start SUPPLIED DATA
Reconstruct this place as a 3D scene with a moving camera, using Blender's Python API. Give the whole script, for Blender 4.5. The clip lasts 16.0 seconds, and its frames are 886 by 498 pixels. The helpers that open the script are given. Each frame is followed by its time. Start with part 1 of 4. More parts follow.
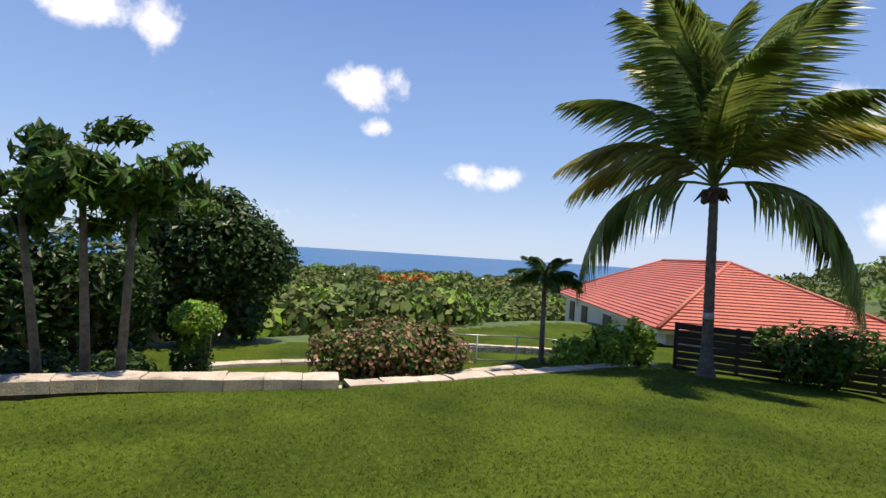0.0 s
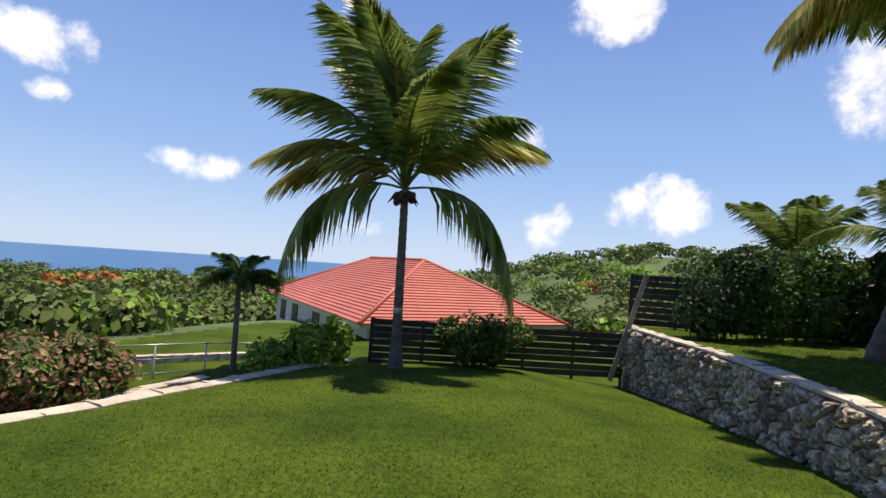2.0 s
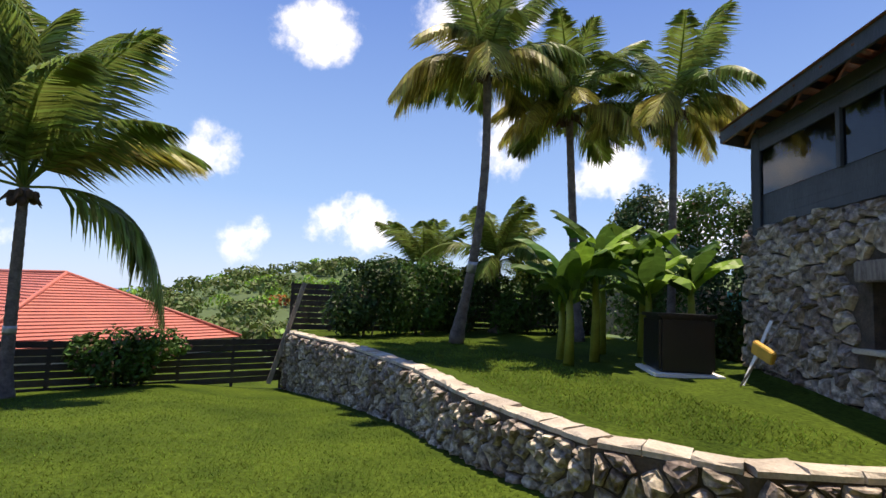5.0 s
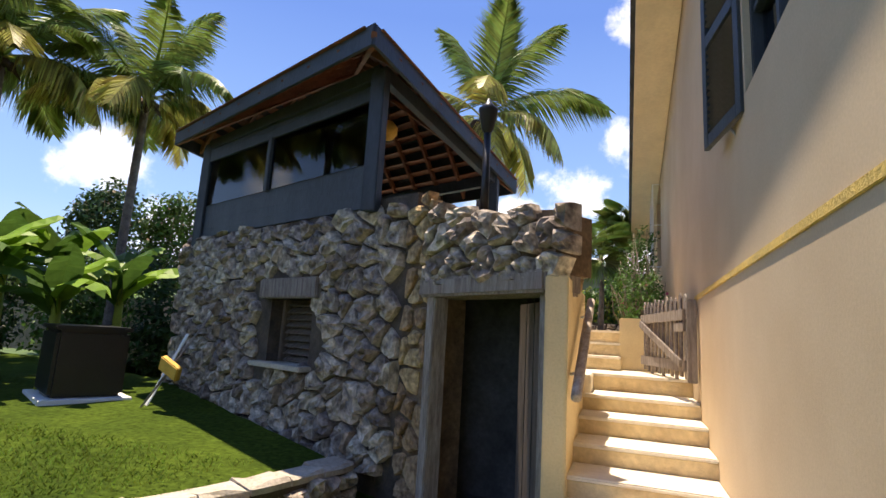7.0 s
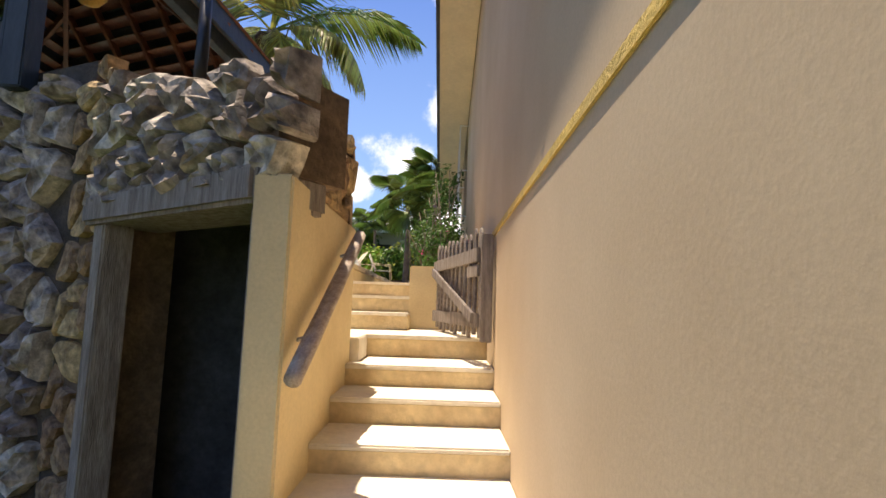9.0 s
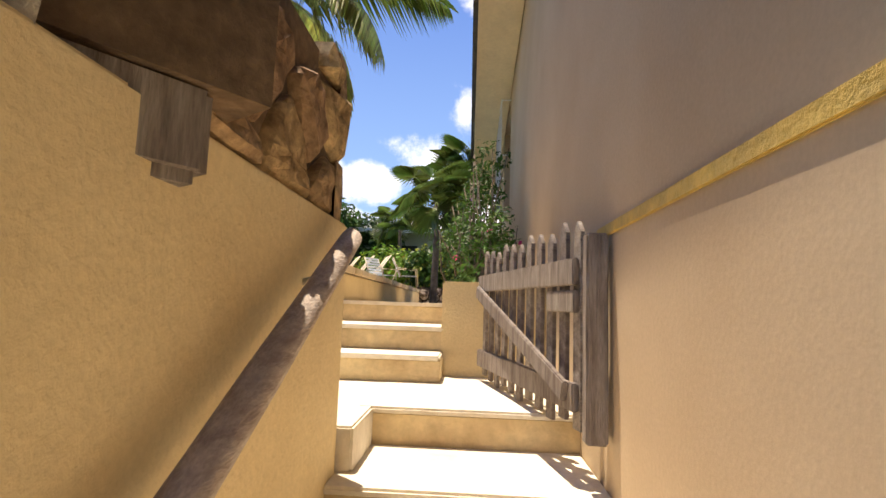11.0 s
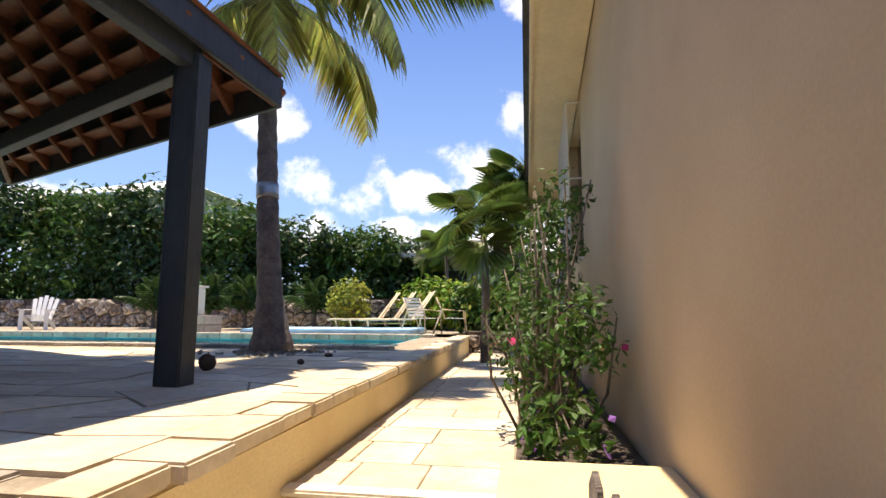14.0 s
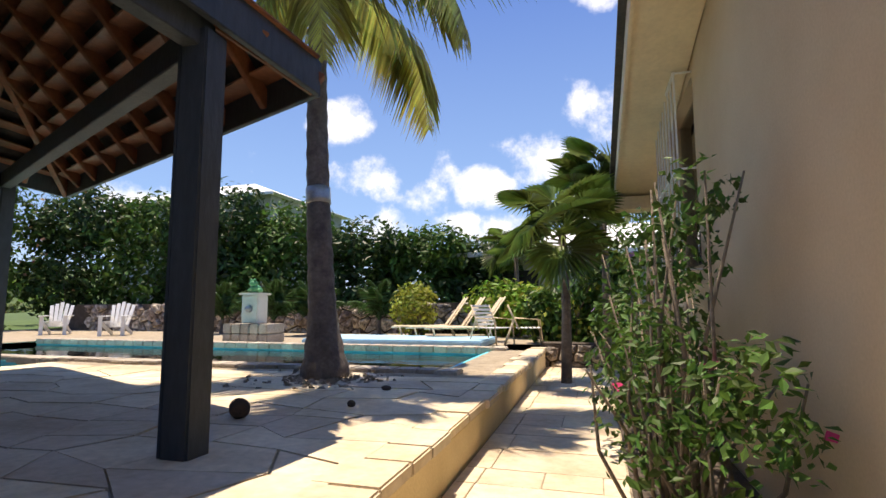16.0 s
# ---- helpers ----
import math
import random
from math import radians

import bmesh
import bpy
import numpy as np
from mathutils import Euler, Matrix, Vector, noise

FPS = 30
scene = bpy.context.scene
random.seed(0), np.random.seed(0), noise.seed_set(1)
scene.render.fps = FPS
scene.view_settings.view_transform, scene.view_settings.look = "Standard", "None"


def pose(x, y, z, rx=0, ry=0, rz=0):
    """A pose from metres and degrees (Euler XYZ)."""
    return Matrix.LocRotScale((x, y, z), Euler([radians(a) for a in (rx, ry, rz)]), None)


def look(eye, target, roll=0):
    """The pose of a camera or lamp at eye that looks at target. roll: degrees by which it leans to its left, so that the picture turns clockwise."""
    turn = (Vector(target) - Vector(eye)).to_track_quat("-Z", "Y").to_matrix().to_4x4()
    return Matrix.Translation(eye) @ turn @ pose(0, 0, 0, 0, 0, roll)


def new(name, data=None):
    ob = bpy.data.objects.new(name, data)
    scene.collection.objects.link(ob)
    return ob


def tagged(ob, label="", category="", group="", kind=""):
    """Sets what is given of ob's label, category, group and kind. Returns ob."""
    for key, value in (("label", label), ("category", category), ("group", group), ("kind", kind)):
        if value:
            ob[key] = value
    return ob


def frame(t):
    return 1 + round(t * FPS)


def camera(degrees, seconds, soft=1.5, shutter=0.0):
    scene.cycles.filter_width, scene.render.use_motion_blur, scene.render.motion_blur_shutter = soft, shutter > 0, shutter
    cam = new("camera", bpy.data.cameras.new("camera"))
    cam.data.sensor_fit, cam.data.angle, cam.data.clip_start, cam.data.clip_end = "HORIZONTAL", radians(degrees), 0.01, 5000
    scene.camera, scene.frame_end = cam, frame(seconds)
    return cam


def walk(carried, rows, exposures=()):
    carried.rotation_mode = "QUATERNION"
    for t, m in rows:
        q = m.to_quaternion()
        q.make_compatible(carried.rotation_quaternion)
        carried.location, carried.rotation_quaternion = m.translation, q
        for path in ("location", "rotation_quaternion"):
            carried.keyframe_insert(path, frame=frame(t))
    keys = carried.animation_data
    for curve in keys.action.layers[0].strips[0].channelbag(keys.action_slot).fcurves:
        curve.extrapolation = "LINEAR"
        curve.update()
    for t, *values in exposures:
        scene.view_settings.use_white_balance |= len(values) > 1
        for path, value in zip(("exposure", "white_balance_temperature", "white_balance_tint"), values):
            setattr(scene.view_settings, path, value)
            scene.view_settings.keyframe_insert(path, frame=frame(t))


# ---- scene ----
cam = camera(81.5, 16.0)
PATH = [
    (0.0, look((-1.238, -8.737, 1.464), (-2.636, -10.167, 1.477), 3.62)),
    (0.5, look((-1.305, -8.664, 1.421), (-2.913, -9.852, 1.468), 4.41)),
    (1.0, look((-1.463, -8.608, 1.405), (-3.221, -9.560, 1.467), 4.07)),
    (1.5, look((-1.784, -8.557, 1.445), (-3.633, -9.317, 1.503), 4.05)),
    (2.0, look((-2.115, -8.498, 1.542), (-4.042, -9.029, 1.612), 3.92)),
    (2.5, look((-2.230, -8.412, 1.612), (-4.200, -8.747, 1.694), 3.68)),
    (3.0, look((-2.273, -8.301, 1.614), (-4.262, -8.487, 1.705), 3.40)),
    (3.2, look((-2.231, -8.231, 1.606), (-4.225, -8.364, 1.700), 3.26)),
    (5.3, look((-0.693, -7.163, 1.405), (-2.524, -6.388, 1.624), 2.53)),
    (5.5, look((-0.642, -7.080, 1.420), (-2.407, -6.170, 1.659), 2.69)),
    (6.0, look((-0.725, -6.820, 1.473), (-2.239, -5.544, 1.750), 4.22)),
    (6.5, look((-0.881, -6.454, 1.492), (-2.015, -4.839, 1.818), 4.41)),
    (7.0, look((-0.802, -5.994, 1.501), (-1.475, -4.139, 1.829), 3.33)),
    (7.5, look((-0.654, -5.488, 1.513), (-0.976, -3.537, 1.812), 2.65)),
    (8.0, look((-0.628, -5.008, 1.483), (-0.676, -3.025, 1.741), 1.66)),
    (8.5, look((-0.593, -4.562, 1.426), (-0.583, -2.574, 1.650), 1.48)),
    (9.0, look((-0.517, -4.124, 1.430), (-0.520, -2.136, 1.650), 1.87)),
    (9.2, look((-0.522, -3.939, 1.430), (-0.530, -1.950, 1.641), 1.93)),
    (11.3, look((-0.697, -1.919, 1.800), (-0.843, 0.063, 2.022), 1.73)),
    (11.5, look((-0.691, -1.742, 1.884), (-0.866, 0.237, 2.109), 1.50)),
    (12.0, look((-0.645, -1.328, 2.101), (-0.887, 0.645, 2.328), 0.98)),
    (12.5, look((-0.710, -1.022, 2.213), (-0.994, 0.943, 2.453), 1.04)),
    (13.0, look((-0.720, -0.751, 2.400), (-1.011, 1.213, 2.640), 0.74)),
    (13.5, look((-0.689, -0.405, 2.534), (-0.979, 1.560, 2.773), 0.23)),
    (14.0, look((-0.769, -0.091, 2.596), (-1.082, 1.869, 2.837), 0.07)),
    (14.5, look((-0.839, 0.173, 2.708), (-1.194, 2.130, 2.926), -0.44)),
    (15.0, look((-0.874, 0.508, 2.784), (-1.227, 2.464, 3.000), -0.51)),
    (15.5, look((-0.920, 0.684, 2.870), (-1.325, 2.631, 3.086), -0.45)),
    (16.0, look((-1.022, 0.863, 2.886), (-1.585, 2.769, 3.107), -0.22)),
]
EXPOSURES = [(t, ev, 7300, 15) for t, ev in ((0.0, 0.38), (3.2, 0.4), (5.3, 0.6), (6.0, 0.7), (7.5, 0.88), (9.2, 0.76), (11.3, 0.76), (12.5, 0.9), (13.5, 0.85), (14.5, 0.66), (16.0, 0.55))]
walk(cam, PATH, EXPOSURES)

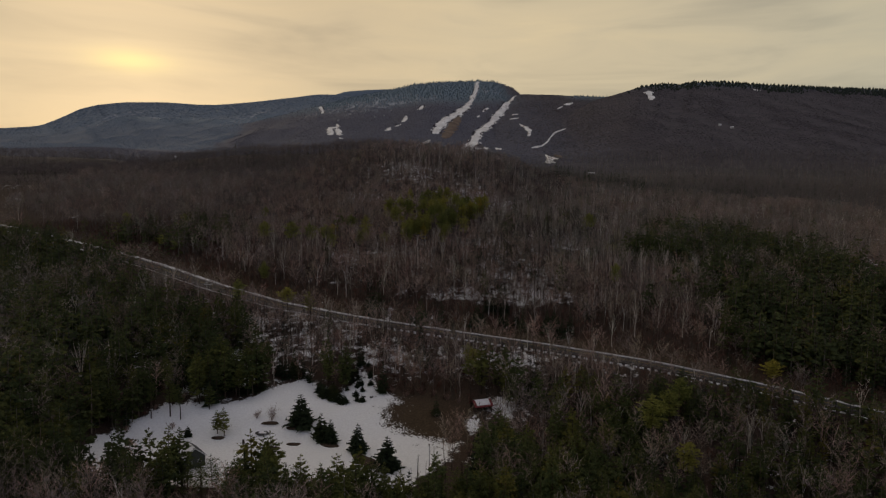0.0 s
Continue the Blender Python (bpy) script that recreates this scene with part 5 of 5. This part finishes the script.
def house(x, y, spin):
    h = tagged(new("house"), "small grey-green house with a snow-covered gable roof behind pines", "house")
    h.matrix_basis = pose(x, y, float(height(x, y)), 0, 0, spin)
    L, W, eave, ridge = 8.0, 6.0, 3.2, 5.8
    siding = plain("grey_green_siding", (0.045, 0.050, 0.044), (0.080, 0.086, 0.076), 1.5, 0.7, .3, (1, 1, 9))
    trim = plain("white_trim", (0.55, 0.55, 0.56), (0.72, 0.72, 0.73), 2, .6)
    shingle = plain("dark_shingles", (0.05, 0.05, 0.055), (0.11, 0.11, 0.12), 3, .85)
    glass = Mat("dark_glass", .08)
    glass.color((0.02, 0.022, 0.026))
    for sgn in (-1, 1):
        part("gable_wall", gable_wall(bmesh.new(), L / 2 - .2 if sgn > 0 else -L / 2, W, eave, ridge), siding, h)
        bm = bmesh.new()
        box(bm, -L / 2 + .2, L / 2 - .2, sgn * W / 2 - (.2 if sgn > 0 else 0), sgn * W / 2 + (0 if sgn > 0 else .2), -.6, eave)
        part("long_wall", bm, siding, h)
    part("roof", gable_roof(bmesh.new(), L, W, eave, ridge), shingle, h, "dark shingled roof")
    cover = part("roof_snow", gable_roof(bmesh.new(), L - .3, W - .4, eave + .26, ridge + .17, .3, .12, -1), M_CAP, h, "sheet of snow on the roof")
    cover.location.z = .02
    for sgn in (-1, 1):
        bm = bmesh.new()
        v = math.hypot(W / 2 + .35, (ridge - eave) * (1 + .7 / W))
        box(bm, L / 2 + .36, L / 2 + .42, -v / 2, v / 2, -.12, .12)
        b = part("barge_board", bm, trim, h, "white barge board")
        b.matrix_basis = Matrix.Translation((0, sgn * (W / 4 + .18), (eave + ridge) / 2 - .15)) @ pose(0, 0, 0, -sgn * math.degrees(math.atan2(ridge - eave, W / 2)), 0, 0)
    for wx, wy, ry in ((L / 2 + .01, -1.3, 0), (L / 2 + .01, 1.3, 0)):
        win = part("window", box(bmesh.new(), wx, wx + .05, wy - .5, wy + .5, 1.0, 2.3), trim, h, "white window frame")
        part("pane", box(bmesh.new(), wx + .03, wx + .07, wy - .4, wy + .4, 1.1, 2.2), glass.m, win, "dark window pane")
    for wx in (-2.4, 0, 2.4):
        win = part("window", box(bmesh.new(), wx - .5, wx + .5, -W / 2 - .06, -W / 2 - .01, 1.0, 2.3), trim, h, "white window frame")
        part("pane", box(bmesh.new(), wx - .4, wx + .4, -W / 2 - .08, -W / 2 - .03, 1.1, 2.2), glass.m, win, "dark window pane")
    return h


house(-75, 131, -50)


def far_house(x, y, spin, L, W, eave, ridge, label):
    """A small pale house seen from far off: walls, snowy roof, windows, chimney."""
    h = tagged(new("house"), label, "house")
    h.matrix_basis = pose(x, y, float(height(x, y)) + .3, 0, 0, spin)
    pale = plain("pale_siding", (0.50, 0.49, 0.47), (0.64, 0.63, 0.60), 1.5, .7, .2, (1, 1, 6))
    dark = plain("dark_panes", (0.02, 0.02, 0.024), (0.04, 0.04, 0.045), 2, .2)
    for sgn in (-1, 1):
        part("gable_wall", gable_wall(bmesh.new(), L / 2 - .2 if sgn > 0 else -L / 2, W, eave, ridge), pale, h)
        part("long_wall", box(bmesh.new(), -L / 2 + .2, L / 2 - .2, sgn * W / 2 - (.2 if sgn > 0 else 0), sgn * W / 2 + (0 if sgn > 0 else .2), -.6, eave), pale, h)
    part("roof", gable_roof(bmesh.new(), L, W, eave, ridge), M_CAP, h, "snow-covered roof")
    for k in range(max(2, int(L / 3))):
        wx = -L / 2 + (k + .5) * L / max(2, int(L / 3))
        part("window", box(bmesh.new(), wx - .5, wx + .5, -W / 2 - .05, -W / 2 + .02, 1.0, 2.2), dark, h, "dark window")
    part("chimney", box(bmesh.new(), L / 4 - .3, L / 4 + .3, .6, 1.2, eave, ridge + .9, .03), M_ROCK, h, "grey chimney")


far_house(582, 1283, 15, 4.6, 4, 2.4, 3.8, "small white house in the woods of the far slope")
far_house(598, 1262, -20, 6.5, 4, 2.0, 3.2, "low white house with a snowy roof on the far slope")
far_house(-452, 1043, 30, 6, 5, 2.8, 4.6, "small pale house among far leafless woods")
far_house(223, 893, 4, 9, 6, 1.6, 2.8, "long low building with a snowy roof behind conifers")


def shed(x, y, spin):
    s = tagged(new("shed"), "dark open-sided shed with a red metal roof and snow on it", "shed")
    s.matrix_basis = pose(x, y, float(height(x, y)), 0, 0, spin)
    L, W, eave, ridge = 6.2, 5.0, 2.3, 3.8
    red = plain("red_metal_roof", (0.13, 0.018, 0.024), (0.21, 0.036, 0.042), 1.5, .45)
    wood = plain("dark_shed_boards", (0.030, 0.022, 0.018), (0.075, 0.052, 0.042), 2.5, .9, .3, (6, 6, .5))
    part("roof", gable_roof(bmesh.new(), L, W, eave, ridge), red, s, "red metal roof")
    part("roof_snow", gable_roof(bmesh.new(), L - 1.6, W - .9, eave + .40, ridge + .15, .2, .12, -1), M_CAP, s, "slab of snow on the roof")
    part("roof_snow", gable_roof(bmesh.new(), L - 1.0, W - .9, eave + .40, ridge + .15, .2, .12, 1), M_CAP, s, "slab of snow on the roof")
    part("gable_wall", gable_wall(bmesh.new(), L / 2 - .2, W, eave, ridge, .15), wood, s)
    part("back_wall", box(bmesh.new(), -L / 2, L / 2 - .2, W / 2 - .15, W / 2, -.4, eave), wood, s)
    for px_ in (-L / 2 + .1, 0, L / 2 - .3):
        part("post", box(bmesh.new(), px_ - .08, px_ + .08, -W / 2, -W / 2 + .16, -.4, eave), wood, s)
    part("gable_post", box(bmesh.new(), -L / 2, -L / 2 + .16, -.08, .08, -.4, ridge - .1), wood, s)
    for k in range(3):
        part("firewood_stack", box(bmesh.new(), -L / 2 + .3 + 1.6 * k, -L / 2 + 1.8 + 1.6 * k, .6, 1.6, -.3, 1.2 + .15 * k, .06), M_PINEBARK, s, "stacked firewood")
    return s


shed(12.8, 166.5, 20)


def car(x, y, z, spin):
    """A small white estate car."""
    c = tagged(new("car"), "white estate car on the asphalt road", "car")
    c.matrix_basis = pose(x, y, z, 0, 0, spin)
    paint = plain("white_car_paint", (0.58, 0.58, 0.57), (0.66, 0.66, 0.65), .8, .3, 0)
    glass = Mat("car_glass", .08)
    glass.color((0.015, 0.017, 0.02))
    rubber = plain("tyre_rubber", (0.018, 0.018, 0.018), (0.03, 0.03, 0.03), 6, .85)
    steel = plain("wheel_rim", (.35, .35, .36), (.5, .5, .51), 4, .35)

    def loft(profile, half, top_half, z_mid):
        bm = bmesh.new()
        rows = []
        for s in (-1, 1):
            rows.append([bm.verts.new((px_, s * (half if pz_ < z_mid else top_half), pz_)) for px_, pz_ in profile])
        n = len(profile)
        bm.faces.new(rows[0])
        bm.faces.new(rows[1][::-1])
        for i in range(n):
            bm.faces.new((rows[0][i], rows[1][i], rows[1][(i + 1) % n], rows[0][(i + 1) % n]))
        bmesh.ops.recalc_face_normals(bm, faces=bm.faces)
        bmesh.ops.bevel(bm, geom=bm.edges[:], offset=.05, segments=2, affect="EDGES")
        return bm

    part("body", loft([(-2.25, .35), (2.2, .35), (2.3, .6), (2.2, .85), (1.2, 1.0), (-2.2, 1.02), (-2.3, .7)], .9, .88, .9), paint, c)
    part("cabin", loft([(1.15, .98), (.35, 1.48), (-1.85, 1.5), (-2.15, .98)], .84, .66, 1.2), glass.m, c, "dark glazed cabin")
    part("roof", loft([(.32, 1.47), (.30, 1.53), (-1.82, 1.55), (-1.86, 1.49)], .66, .64, 1.5), paint, c)
    for wx in (-1.4, 1.4):
        for wy in (-.82, .82):
            bm = bmesh.new()
            bmesh.ops.create_cone(bm, cap_ends=True, segments=18, radius1=.33, radius2=.33, depth=.22, matrix=Matrix.Translation((wx, wy, .33)) @ pose(0, 0, 0, 90, 0, 0))
            w = part("wheel", bm, rubber, c)
            bm = bmesh.new()
            bmesh.ops.create_cone(bm, cap_ends=True, segments=14, radius1=.2, radius2=.17, depth=.24, matrix=Matrix.Translation((wx, wy, .33)) @ pose(0, 0, 0, 90, 0, 0))
            part("rim", bm, steel, w, "silver wheel rim")
    for wy in (-.62, .62):
        part("headlight", box(bmesh.new(), 2.2, 2.29, wy - .18, wy + .18, .62, .76, .02), steel, c, "clear headlight")
    return c


k = int(np.argmin(np.abs(RX + 118)))
car(RX[k] + RDY[k] * 1.7, RY[k] - RDX[k] * 1.7, RZ[k] + LIFT + .04, math.degrees(math.atan2(RDY[k], RDX[k])))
end SUPPLIED DATA
● PROBLEM STATEMENT
Your task is to reproduce exactly the lines from the start of the data above through the line containing "import numpy as np", leaving every picture out.

● SOLVED PROBLEM
Reconstruct this place as a 3D scene with a moving camera, using Blender's Python API. Give the whole script, for Blender 4.5. The clip lasts 16.0 seconds, and its frames are 886 by 498 pixels. The helpers that open the script are given. Each frame is followed by its time. Start with part 1 of 4. More parts follow.
0.0 s
2.0 s
5.0 s
7.0 s
9.0 s
11.0 s
14.0 s
16.0 s
# ---- helpers ----
import math
import random
from math import radians

import bmesh
import bpy
import numpy as np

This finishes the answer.